In my research, I came upon an article on a wheat harvester on a Ford Model T touring car. Now that is something different! It was from the Page 71 of Automobile Dealer and Repairer, August 1920, and the article was accompanied by a photo.
George W. White, Hutchinson, Kansas, was putting this machine together. He put a unit under the back of the Model T that was available at the time to turn the Model T into a tractor. The attachment geared the car down but kept the engine rpms up so that it could pull a plow or run the harvester. Some of the worked-over parts look as if they were from an earlier harvester he’d tried to build. This one didn’t work out either.
The problems with turning a Model T into a self-propelled combine started with the engine. There had to be a governor to keep the engine in a range of 1,500 to 1,600rpm to get a max 20hp out of it (which is 40mph). They had to restrict the miles-per-hour to harvesting speeds by using sprockets and chains attached between the rear axle hubs to the bull wheels.
It also had to have a water pump and large-capacity radiator to keep the engine cool. It needed an override on the rear hubs so the inertia of the harvester would not move the Model T when the T’s forward motion is stopped or put into reverse. Then there was the problem of getting power to the various units of the harvester, with sprockets and chains (as V-belts had not yet come into use).
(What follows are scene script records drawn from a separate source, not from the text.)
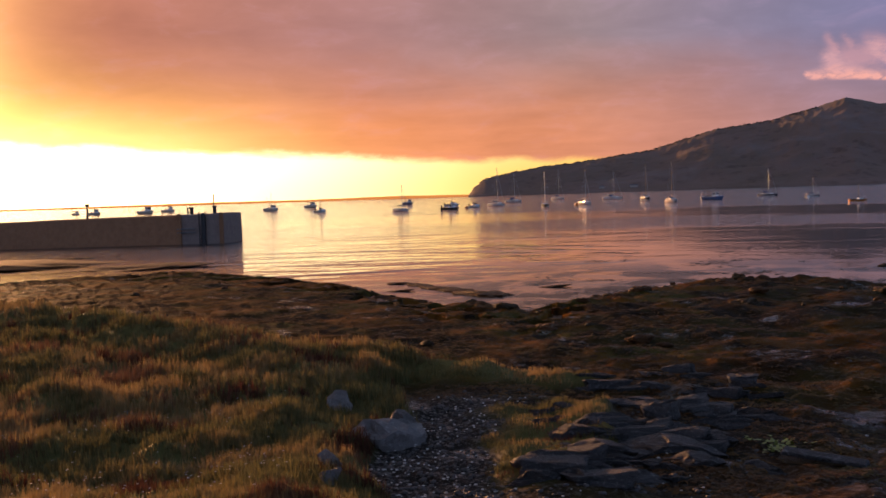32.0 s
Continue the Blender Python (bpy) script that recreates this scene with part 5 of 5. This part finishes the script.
def build_wrack():
    g, az, r, x, y, z = spread(78000, -26, 99, 8.5, 42, 31)
    turf, shingle, mud, rust_lit = shore_masks(az, r, x, y)
    clump = fbm2(x * 0.9, y * 0.9, 3, 91)
    keep = (z > 0.02) & (turf < 0.2) & (shingle < 0.6) & (clump > -0.45) & ((az > 32) | (g.uniform(0, 1, len(az)) < 0.85))
    size = g.uniform(0.05, 0.14, len(az)) * (0.7 + r / 40)
    rusty = keep & (rust_lit * (1 + 0.5 * clump) > 0.55)
    dark = keep & ~rusty
    shapes = [frond_template(k) for k in range(5)]
    p = np.stack([x, y, z], -1)
    plant("bladderwrack", shapes, p[dark], size[dark], np.ones(dark.sum()), WRACK, "wet dark brown bladderwrack draped over the tidal flat", "seaweed", 8)
    plant("channelled_wrack", shapes, p[rusty], size[rusty], np.ones(rusty.sum()), LITRUSTWRACK, "wrack along the water's edge with sunlit orange and olive in its colour", "seaweed", 18)
    g, az, r, x, y, z = spread(34000, -26, 34, 9.5, 18.5, 37)
    rust_lit = shore_masks(az, r, x, y)[3]
    edge = (z > 0.02) & (rust_lit * (1 + 0.5 * fbm2(x * 0.9, y * 0.9, 3, 91)) > 0.3)
    p = np.stack([x, y, z], -1)[edge]
    plant("toothed_wrack", shapes, p, g.uniform(0.035, 0.10, len(p)), np.ones(len(p)), LITRUSTWRACK, "fine rust-brown wrack, coloured as sunlit, matted over the stones at the edge", "seaweed", 28)
    # loose weed afloat in the shallows
    g, az, r, x, y, z = spread(170000, -27, 72, 13.5, 58, 61)
    mats = fbm2(az * 0.25, np.log(r) * 14, 5, 23, 0.70) * 1.05 + 0.35 * fbm2(x * 0.16, y * 0.16, 2, 29)
    lip = np.interp(az, SHORE_AZ, SHORE_R)
    mats = mats + 0.55 * smooth(az, 28, 34) * smooth(lip + 7 - r, 0, 6)
    afloat = (z < 0.0) & (mats + g.normal(0, 0.13, len(az)) > 0.45 - 0.13 * smooth(6 - az, 0, 14) + 0.30 * smooth(az, 24, 36) + 0.2 * smooth(r, 34, 58))
    p = np.stack([x, y, np.full_like(x, 0.006)], -1)[afloat]
    n = len(p)
    plant("floating_weed", [strap_template(k) for k in range(4)], p, g.uniform(0.05, 0.16, n) * (0.5 + r[afloat] / 42), np.ones(n), AFLOAT, "dark weed floating in thin mats on the shallows", "seaweed", 19)


def build_pebbles():
    shapes = []
    for k in range(3):
        bm = rock_mesh(60 + k, 0.6, 0.25, 1)
        bm.verts.index_update()
        shapes.append((np.array([v.co[:] for v in bm.verts]), np.array([[v.index for v in f.verts] for f in bm.faces])))
        bm.free()
    g, az, r, x, y, z = spread(9000, 36, 86, 6.0, 15, 41)
    turf, shingle, mud, rust_lit = shore_masks(az, r, x, y)
    keep = (turf < 0.3) & (g.uniform(0, 1, len(az)) < 0.01 + shingle * smooth(az, 56, 68))
    p = np.stack([x, y, z + 0.004], -1)[keep]
    n = len(p)
    plant("pebbles", shapes, p, g.uniform(0.018, 0.065, n), np.ones(n), PEBBLE, "grey beach pebbles between the rocks and the turf", "pebbles", 9)
    g, az, r, x, y, z = spread(5000, 48, 84, 5.5, 12.5, 43)
    turf, shingle, mud, rust_lit = shore_masks(az, r, x, y)
    keep = (turf < 0.3) & (g.uniform(0, 1, len(az)) < 0.004 + 0.5 * shingle * smooth(az, 58, 70))
    p = np.stack([x, y, z + 0.012], -1)[keep]
    n = len(p)
    plant("shell_litter", shapes, p, g.uniform(0.010, 0.032, n), np.full(n, 1.2), SHELL, "broken white shells strewn over the shingle path", "shells", 10)


def blade_template(seed):
    g = random.Random(seed)
    vs, fs = [], []
    for k in range(5):
        a, lean, h, w = g.uniform(0, 6.283), g.uniform(0.1, 0.5), g.uniform(0.55, 1.0), g.uniform(0.018, 0.03)
        d, q = Vector((math.cos(a), math.sin(a), 0)), Vector((-math.sin(a), math.cos(a), 0))
        o = Vector((g.uniform(-0.12, 0.12), g.uniform(-0.12, 0.12), -0.05))
        b = len(vs)
        vs += [o - q * w, o + q * w, o + d * lean * h * 0.35 + Vector((0, 0, h * 0.6)) - q * w * 0.8, o + d * lean * h * 0.35 + Vector((0, 0, h * 0.6)) + q * w * 0.8, o + d * lean * h + Vector((0, 0, h))]
        fs += [(b, b + 1, b + 3), (b, b + 3, b + 2), (b + 2, b + 3, b + 4)]
    return np.array([v[:] for v in vs]), np.array(fs)


def build_grass():
    g, az, r, x, y, z = spread(80000, 65.5, 101, 4.6, 26.5, 51)
    turf, shingle, mud, rust_lit = shore_masks(az, r, x, y)
    tuft = fbm2(x * 1.4, y * 1.4, 3, 95)
    keep = (turf > 0.35) & (g.uniform(0, 1, len(az)) < 0.8 + 0.5 * tuft)
    n = keep.sum()
    size = (0.08 + 0.11 * g.uniform(0, 1, n) + 0.16 * np.clip(tuft[keep], 0, 1)) * (0.7 + 0.45 * smooth(r[keep], 8, 15)) * (0.45 + 0.55 * smooth(az[keep], 74, 79))
    sere = fbm2(x[keep] * 0.8, y[keep] * 0.8, 3, 97) + g.normal(0, 0.15, n) > 0.38
    blades, p = [blade_template(k) for k in range(6)], np.stack([x, y, z], -1)[keep]
    plant("withered_grass", blades, p[sere], size[sere], np.full(sere.sum(), 0.9), DEADGRASS, "patches of withered red-brown sorrel and dead grass", "grass", 14)
    p, size, n = p[~sere], size[~sere], (~sere).sum()
    plant("grass", blades, p, size, np.full(n, 0.9), GRASS, "long rough shore grass with sunlit straw tips", "grass", 12)
    g, az, r, x, y, z = spread(200, 84, 100, 6.0, 12, 57)
    keep = shore_masks(az, r, x, y)[0] > 0.5
    p = np.stack([x, y, z + 0.16], -1)[keep]
    plant("wild_flowers", [frond_template(70)], p, np.full(len(p), 0.026), np.ones(len(p)), SHELL, "tiny white wild flowers in the grass", "flowers", 13)


build_wrack()
build_pebbles()
build_grass()


# ---- the stone pier ----
# masonry brown pushed warmer to carry the low sun's glare
PIERSTONE = stone_material("glare_warmed_pier_masonry", (0.40, 0.19, 0.095), (0.10, 0.045, 0.02), 0.2, (0.36, 0.25, 0.18))
PIEREND = stone_material("pier_head_concrete", (0.27, 0.20, 0.17), (0.08, 0.05, 0.03), 0.25, (0.36, 0.28, 0.24))


def between(a, b, s):
    return a[0] + (b[0] - a[0]) * s, a[1] + (b[1] - a[1]) * s


def build_pier():
    p0, p1, p2 = at(87.1, 71.5), at(89.4, 72.6), at(112.0, 91)
    pier = thing("stone_pier", Matrix.Identity(4), "old stone pier with a concrete head standing in still water", "pier")

    def stretch(name, a, b, wide, top_a, top_b, mat, batter=0.25):
        d = (b - a).normalized()
        back = Vector((-d.y, d.x, 0))
        if back.dot(a) < 0:
            back = -back
        bm = bmesh.new()
        rows = []
        for s in (0.0, 0.2, 0.4, 0.6, 0.8, 1.0):
            c = a.lerp(b, s)
            top = top_a + (top_b - top_a) * s + 0.03 * math.sin(9 * s)
            sec = [(-batter, -1.2), (0.0, top - 0.1), (0.12, top), (wide - 0.12, top), (wide, top - 0.1), (wide + batter, -1.2)]
            rows.append([bm.verts.new(c + back * o + Vector((0, 0, z))) for o, z in sec])
        for m0, m1 in zip(rows, rows[1:]):
            for k in range(5):
                bm.faces.new((m0[k], m1[k], m1[k + 1], m0[k + 1]))
        bm.faces.new(list(reversed(rows[0])))
        bm.faces.new(rows[-1])
        bmesh.ops.recalc_face_normals(bm, faces=bm.faces[:])
        return part(name, bm, mat, pier), d, back
    head, d, back = stretch("pier_head", p0, p1, 3.6, 2.0, 1.95, PIEREND, 0.12)
    body, d2, back2 = stretch("pier_wall", p1 - (p2 - p1).normalized() * 0.05, p2, 3.4, 1.95, 1.5, PIERSTONE)
    # ladder, timber fenders and rails on the water face
    fx = p0.lerp(p1, 0.46) - back * 0.16
    bm = bmesh.new()
    for o in (-0.2, 0.2):
        rod(bm, fx + d * o + Vector((0, 0, -0.6)), fx + d * o + Vector((0, 0, 2.15)), 0.03)
    for k in range(8):
        rod(bm, fx - d * 0.2 + Vector((0, 0, 0.1 + k * 0.27)), fx + d * 0.2 + Vector((0, 0, 0.1 + k * 0.27)), 0.025)
    part("ladder", bm, DARK, pier, "rusty iron ladder on the pier head")
    for s in (0.03, 0.43, 0.97):
        c = p0.lerp(p1, s) - back * 0.14
        bm = box(bmesh.new(), (-0.13, -0.10, -0.8), (0.13, 0.10, 2.04), 0.03, 0.02)
        o = part("fender_post", bm, DARK if s == 0.43 else PIERSTONE, pier, "upright timber fender")
        o.matrix_world = Matrix.Translation(c) @ pose(0, 0, 0, 0, 0, math.degrees(math.atan2(d.y, d.x)))
    for z in (0.78, 1.02):
        a, b = p0.lerp(p1, 0.62) - back * 0.2 + Vector((0, 0, z)), p0.lerp(p1, 1.02) - back * 0.2 + Vector((0, 0, z))
        part("fender_rail", rod(bmesh.new(), a, b, 0.05), PALEROCK, pier, "weathered pale fender rail")
    for s, h in ((0.28, 0.55), (0.8, 0.5)):
        c = p0.lerp(p1, s) + back * 0.8 + Vector((0, 0, 1.95))
        bm = rod(bmesh.new(), c, c + Vector((0, 0, h)), 0.13, 0.11, 10)
        rod(bm, c + Vector((0, 0, h - 0.1)), c + Vector((0, 0, h)), 0.2, 0.17, 10)
        part("bollard", bm, DARK, pier, "black iron bollard")
    c = p1.lerp(p2, 0.175) + back2 * 0.6 + Vector((0, 0, 1.75))
    bm = rod(bmesh.new(), c, c + Vector((0, 0, 0.95)), 0.07, 0.05, 8)
    box(bm, c + Vector((-0.16, -0.16, 0.95)), c + Vector((0.16, 0.16, 1.12)), 0.2, 0.03)
    part("light_post", bm, DARK, pier, "short dark light post")
    c = p0.lerp(p1, 0.86) + back * 0.6 + Vector((0, 0, 1.9))
    part("rail_post", rod(bmesh.new(), c, c + Vector((0, 0, 0.5)), 0.05), DARK, pier)
    return pier, p1, p2, back2


pier, pa, pb, pback = build_pier()
fishing_boat(Matrix.Translation(at(87.55, 77)) @ pose(0, 0, 0, 0, 0, 175), 4.6, "black", "dark fishing boat moored behind the pier head", 3.3, 0.05)

# ---- houses under and on the headland ----
HARL = worn("white_harled_wall", (0.34, 0.30, 0.26), 0.8, 0.8, 0.08, (0.4, 0.36, 0.3), 0.3)
SLATE = worn("grey_slate_roof", (0.09, 0.09, 0.10), 0.6, 1.2, 0.25)


def cottage(az, el, wide, deep, walls, label, turn=0.0, lit=False):
    """A small gabled house where that line of sight meets the hill."""
    _, d, z = hill_spot(az, el)
    h = thing("house", Matrix.Translation(at(az, d, z - 0.3)) @ pose(0, 0, 0, 0, 0, az + turn), label, "house", "houses by the bay")
    w, t, e = wide / 2, deep / 2, walls
    ridge = e + t * 0.8
    bm = bmesh.new()
    sec = [(-t, 0), (-t, e), (0, ridge), (t, e), (t, 0)]
    rows = [[bm.verts.new((x, y, zz)) for y, zz in sec] for x in (-w, w)]
    for i in range(5):
        bm.faces.new((rows[0][i], rows[0][(i + 1) % 5], rows[1][(i + 1) % 5], rows[1][i]))
    bm.faces.new(rows[0]), bm.faces.new(list(reversed(rows[1])))
    bmesh.ops.recalc_face_normals(bm, faces=bm.faces[:])
    part("wall", bm, HARL, h)
    for side in (-1, 1):
        bm = bmesh.new()
        vs = [bm.verts.new(p) for p in ((-w - 0.2, side * (t + 0.3), e - 0.2), (w + 0.2, side * (t + 0.3), e - 0.2), (w + 0.2, 0, ridge + 0.08), (-w - 0.2, 0, ridge + 0.08))]
        bm.faces.new(vs)
        bmesh.ops.solidify(bm, geom=bm.faces[:], thickness=0.15)
        part("roof", bm, SLATE, h)
    for s in (-1, 1):
        part("chimney", box(bmesh.new(), (s * (w - 0.5) - 0.35, -0.35, ridge - 0.4), (s * (w - 0.5) + 0.35, 0.35, ridge + 0.9), 0.05, 0.04), HARL, h)
    n = max(2, int(wide / 2.6))
    for k in range(n):
        x = -w + wide * (k + 0.5) / n
        if k == n // 2:
            part("door", box(bmesh.new(), (x - 0.5, -t - 0.06, 0), (x + 0.5, -t + 0.05, 2.1), 0, 0.02), DARK, h)
        else:
            part("window", box(bmesh.new(), (x - 0.55, -t - 0.05, 1.0), (x + 0.55, -t + 0.05, 2.2), 0, 0.02), GLASSY, h)
    return h


for az, el, w, dp, e, label, turn in ((-4.95, 2.16, 8, 6, 4.0, "white two-storey farmhouse among trees on the hillside", 20), (-6.35, 2.13, 7, 6, 4.0, "white cottage with a slate roof on the hillside", 30), (-6.75, 2.14, 9, 6, 3.0, "low white cottage beside a taller one", 10),
                                      (-7.8, 2.25, 6, 5, 3.0, "small pale cottage half hidden by trees", 30), (-19.5, 0.12, 5, 5, 3.2, "white house by the shore, its gable lit by the sun", 50), (-20.2, 0.22, 9, 5, 2.0, "long low pale building by the shore", 10),
                                      (-20.85, 0.22, 5, 4, 2.0, "low white cottage by the shore", 20), (-21.5, 0.26, 4, 4, 2.4, "small white house by the shore", 30), (-22.3, 0.26, 6, 4, 2.4, "white house by the shore with slate roof", 20)):
    cottage(az, el, w, dp, e, label, turn)


def isle_house(az, el, wide, label):
    q = np.linspace(0.005, 0.4, 400)
    d, z = isle(np.full_like(q, az), q)
    k = int(np.argmin(np.abs(np.degrees(np.arctan2(z - EYE, d)) - el)))
    h = thing("house", Matrix.Translation(at(az, float(d[k]), float(z[k]) - 0.5)) @ pose(0, 0, 0, 0, 0, az), label, "house", "houses on the island")
    part("wall", box(bmesh.new(), (-wide / 2, -5, 0), (wide / 2, 5, 6), 0.0, 0.1), HARL, h)
    bm = box(bmesh.new(), (-wide / 2 - 0.4, -5.5, 6), (wide / 2 + 0.4, 5.5, 9), 0.0)
    for v in bm.verts:
        if v.co.z > 8:
            v.co.y *= 0.05
    part("roof", bm, SLATE, h)


isle_house(66.9, 0.18, 15, "white house at the foot of the island")
isle_house(65.2, 0.2, 24, "long white building at the foot of the island")
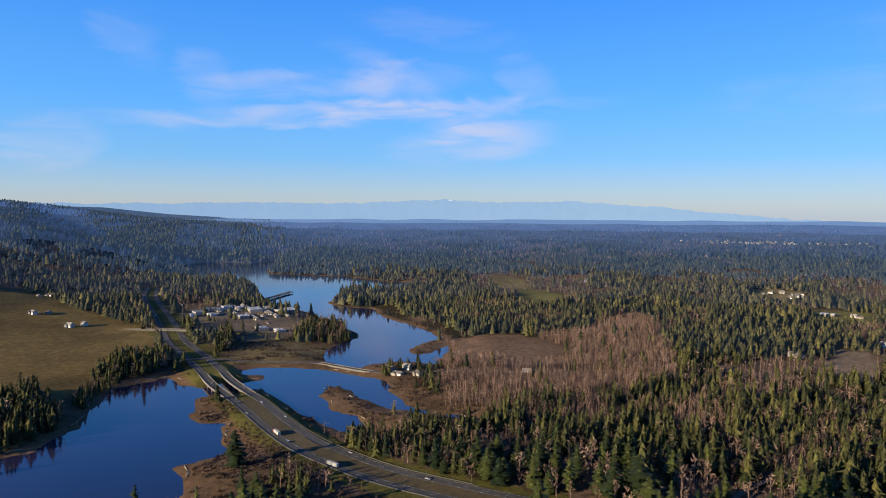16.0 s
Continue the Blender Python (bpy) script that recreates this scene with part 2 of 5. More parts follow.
WATERS = {
    "west_pond": [(-236, -475), (-251, -468), (-279, -477), (-294, -489), (-312, -501), (-327, -519), (-357, -553), (-391, -572), (-417, -570), (-440, -563), (-427, -534), (-424, -509), (-432, -492), (-415, -474), (-400, -480), (-364, -443), (-356, -420), (-363, -403), (-342, -385), (-319, -354), (-302, -351), (-285, -360), (-272, -340), (-245, -310), (-205, -340), (-185, -404), (-215, -440)],
    "channel": [(-408, -468), (-425, -502), (-456, -506), (-446, -462)],
    "mid_pond": [(-447, -500), (-450, -478), (-437, -454), (-436, -431), (-420, -396), (-406, -357), (-393, -318), (-400, -298), (-410, -305), (-430, -330), (-433, -356), (-467, -396), (-489, -411), (-503, -402), (-480, -368), (-459, -317), (-464, -290), (-474, -261), (-468, -255), (-472, -295), (-500, -345), (-540, -376), (-540, -400), (-543, -447), (-534, -493), (-515, -523), (-497, -528), (-486, -512), (-493, -491), (-484, -482), (-463, -486)],
    "inlet": [(-575, -481), (-611, -517), (-654, -534), (-688, -537), (-705, -539), (-723, -551), (-770, -618), (-812, -680), (-847, -748), (-881, -835), (-901, -895), (-1105, -1129), (-1194, -1257), (-1240, -1370), (-1124, -1335), (-1375, -1688), (-1452, -1781), (-1541, -1848), (-1598, -1765), (-1596, -1659), (-1689, -1681), (-1745, -1705), (-1725, -1660), (-1520, -1490), (-1361, -1347), (-1367, -1274), (-1381, -1189), (-1422, -1127), (-1382, -1042), (-1352, -951),
              (-1347, -859), (-1255, -822), (-1173, -884), (-1164, -920), (-1069, -865), (-967, -804), (-968, -814), (-941, -769), (-937, -707), (-940, -675), (-875, -620), (-853, -580), (-823, -520), (-783, -469), (-777, -447), (-737, -449), (-704, -446), (-671, -438), (-653, -418), (-678, -409), (-722, -415), (-694, -395), (-650, -387), (-630, -370), (-622, -389), (-612, -416), (-590, -430), (-573, -432), (-563, -454)],
}


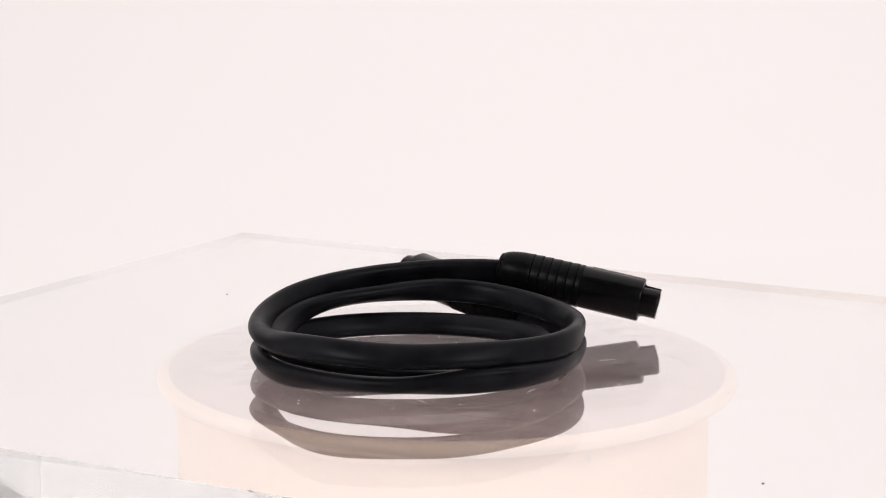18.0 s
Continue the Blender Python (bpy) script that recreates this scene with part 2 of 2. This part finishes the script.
# ---- clear slab ----
def plate():
    ob = tagged(new("acrylic_plate"), "thick clear acrylic slab with polished edges, dusty and scratched", "slab")
    bm = bmesh.new()
    m = Matrix.Translation((-0.0004, -0.0016, 0)) @ Matrix.Rotation(radians(37.72), 4, "Z")
    x0, x1, ly = -0.1945, 0.1980, 0.2275
    rings = []
    for z in (PLATE_TOP - PLATE_THICK, PLATE_TOP):
        rings.append([bm.verts.new(m @ Vector((x, y, z))) for x, y in ((x0, -ly), (x1, -ly), (x1, ly), (x0, ly))])
    for p, q in zip(rings, rings[1:]):
        for i in range(4):
            bm.faces.new((p[i], p[(i + 1) % 4], q[(i + 1) % 4], q[i])).material_index = 2
    bm.faces.new(rings[0][::-1])
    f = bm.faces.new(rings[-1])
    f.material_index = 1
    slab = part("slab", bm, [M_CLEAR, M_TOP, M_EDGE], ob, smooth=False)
    slab.visible_shadow = False
    rng = random.Random(7)
    for x, y, r in ((0.0456, -0.1432, 0.55), (0.0254, 0.1379, 0.32), (0.1335, 0.1497, 0.80), (-0.0174, 0.2058, 0.55), (-0.0431, 0.1193, 0.13), (-0.0690, 0.1040, 0.30)):
        bm = bmesh.new()
        bmesh.ops.create_icosphere(bm, subdivisions=2, radius=0.0008 * r)
        for v in bm.verts:
            v.co *= rng.uniform(0.75, 1.15)
            v.co.z = max(v.co.z * 0.55, -0.0002 * r) + 0.0002 * r
        bmesh.ops.transform(bm, matrix=Matrix.Translation((x, y, PLATE_TOP)) @ Matrix.Rotation(rng.uniform(0, 6), 4, "Z") @ Matrix.Diagonal((1.3, 0.8, 1, 1)), verts=bm.verts)
        part("dust_speck", bm, M_DUST, ob, "dark dust speck")
    # hairline scratches and lint where things have been turned on it
    bm = bmesh.new()
    for _ in range(70):
        g, r = rng.uniform(0, 2 * math.pi), 0.078 * math.sqrt(rng.uniform(0.02, 1))
        ln, bend = (rng.uniform(0.0004, 0.0012), 0) if rng.random() < 0.70 or r > 0.075 else (rng.uniform(0.003, 0.011), rng.uniform(-4, 4))
        w = rng.uniform(0.00003, 0.00007) if ln > 0.002 else rng.uniform(0.00008, 0.00025)
        mm = Matrix.Translation((COIL[0] + r * math.cos(g), COIL[1] + r * math.sin(g), PLATE_TOP + 0.00003)) @ Matrix.Rotation(rng.uniform(0, math.pi), 4, "Z")
        rows = []
        for i in range(6):
            x = ln * (i / 5 - 0.5)
            y, ww = bend * x * x * 20, w * (1 - (abs(i - 2.5) / 2.6) ** 2) + 0.00001
            rows.append([bm.verts.new(mm @ Vector((x, y - ww, 0))), bm.verts.new(mm @ Vector((x, y, 0.00006))), bm.verts.new(mm @ Vector((x, y + ww, 0)))])
        for p, q in zip(rows, rows[1:]):
            bm.faces.new((p[0], p[1], q[1], q[0]))
            bm.faces.new((p[1], p[2], q[2], q[1]))
    tagged(part("scratches", bm, M_SCRATCH, ob, "pale hairline scratches and lint"), kind="stuff")
    return ob


PLATE = plate()


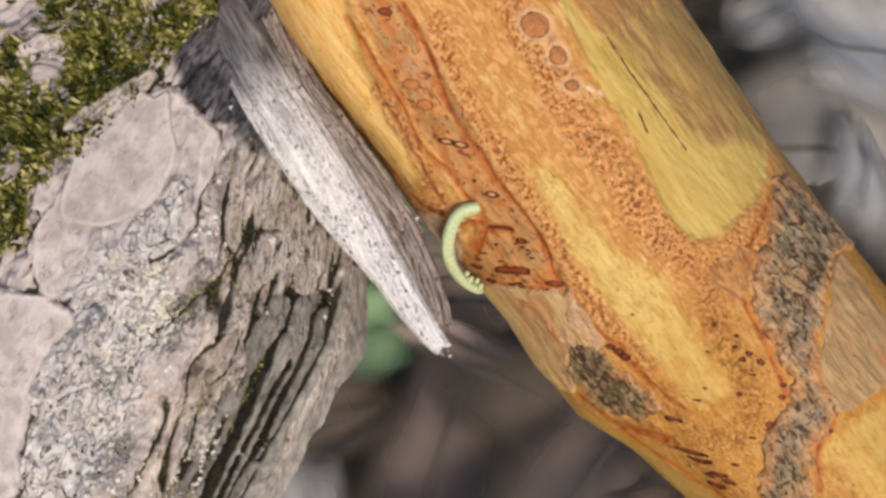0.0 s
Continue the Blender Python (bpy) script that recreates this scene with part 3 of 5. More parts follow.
YELLOW = (
    ((-95, -36), (-83, -34), (-74.7, -17.9), (-63.4, -23.4), (-52.2, -25.7), (-42.0, -27.6), (-39.8, -31.5), (-42.0, -35.5), (-46.5, -38), (-53.5, -40.5), (-67.2, -41), (-83, -44)),
    ((-60, 14), (-43.4, 12.1), (-39.5, 15.9), (-36.7, 34), (-20.9, 37), (-7.8, 30.2), (-2.9, 20.6), (-2.1, 11.5), (-3.5, 4.4), (-9.2, 2.7), (-17.7, 4.5), (-26.8, 6.9), (-35.0, 7.2)),
    ((-30.5, -8.7), (-25.1, -8.0), (-12.7, -8.0), (-2.0, -5.3), (9.9, -6.1), (19.6, -6.7), (21.5, -11.2), (15.2, -15.0), (2.5, -15.0), (-7.9, -15.5), (-17.2, -14.4), (-28.5, -12.7)),
    ((38.0, 0.6), (38.3, 9.9), (42.9, 15.4), (58, 13), (62, 0), (45.4, -1.3), (40.3, -3.0)),
    ((2.0, -48), (6.5, -40), (13, -33.4), (20.5, -32.8), (28, -30), (36.5, -25.5), (50, -24), (52, -40), (21.2, -50)))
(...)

The craftsman’s challenges
As this contraption really intrigued me, I thought it would be neat to build a model or toy version of it, even if the finished product was somewhat crude. My first task was to find a toy Model T of the right model. Arcade made one, but they were in the expensive range and I would have to cut the back fenders off, so that was out. There was a reproduction model that would work, but the sellers were trying to pawn it off as “old,” plus charging for shipping.
Finally, I found one in my price range at a flea market. I used the cast-iron repro Model T toy car to build the wheat combine around. The biggest problem was finding building materials of nearly the correct size in the castoff piles, or hacksawing it out of derelict machinery on my farm. I even used a section of an old Caterpillar Sixty radiator tube to simulate the stripper auger on the front.
The bull wheels are reworked caster wheels off a piano. I did the lathe work with an electric drill and a 4-1/2-inch angle grinder, holding them in my lap and hands. Some parts I had to build two or three times to get them to work out, even after having made several cardboard patterns. And in the process of going through your can of assorted machine screws, looking for #4 and #6 short machine nuts and bolts, you usually find the ones with the wrong thread size.
Another part of it was making the tools to use in making whatever it is you want to build. I am also blind in one eye, which really takes out my depth perception. The holes I drill with an electric hand drill are thrown off by my bifocals and end up coming out angled. Being awkward at my age, you drop things and pick them up many times. You’re always trying to work around the last mistake you made. FC
Richard Stout lives in Washington, Iowa. He is assisted in his writing endeavors by his granddaughter, Ashley Stout.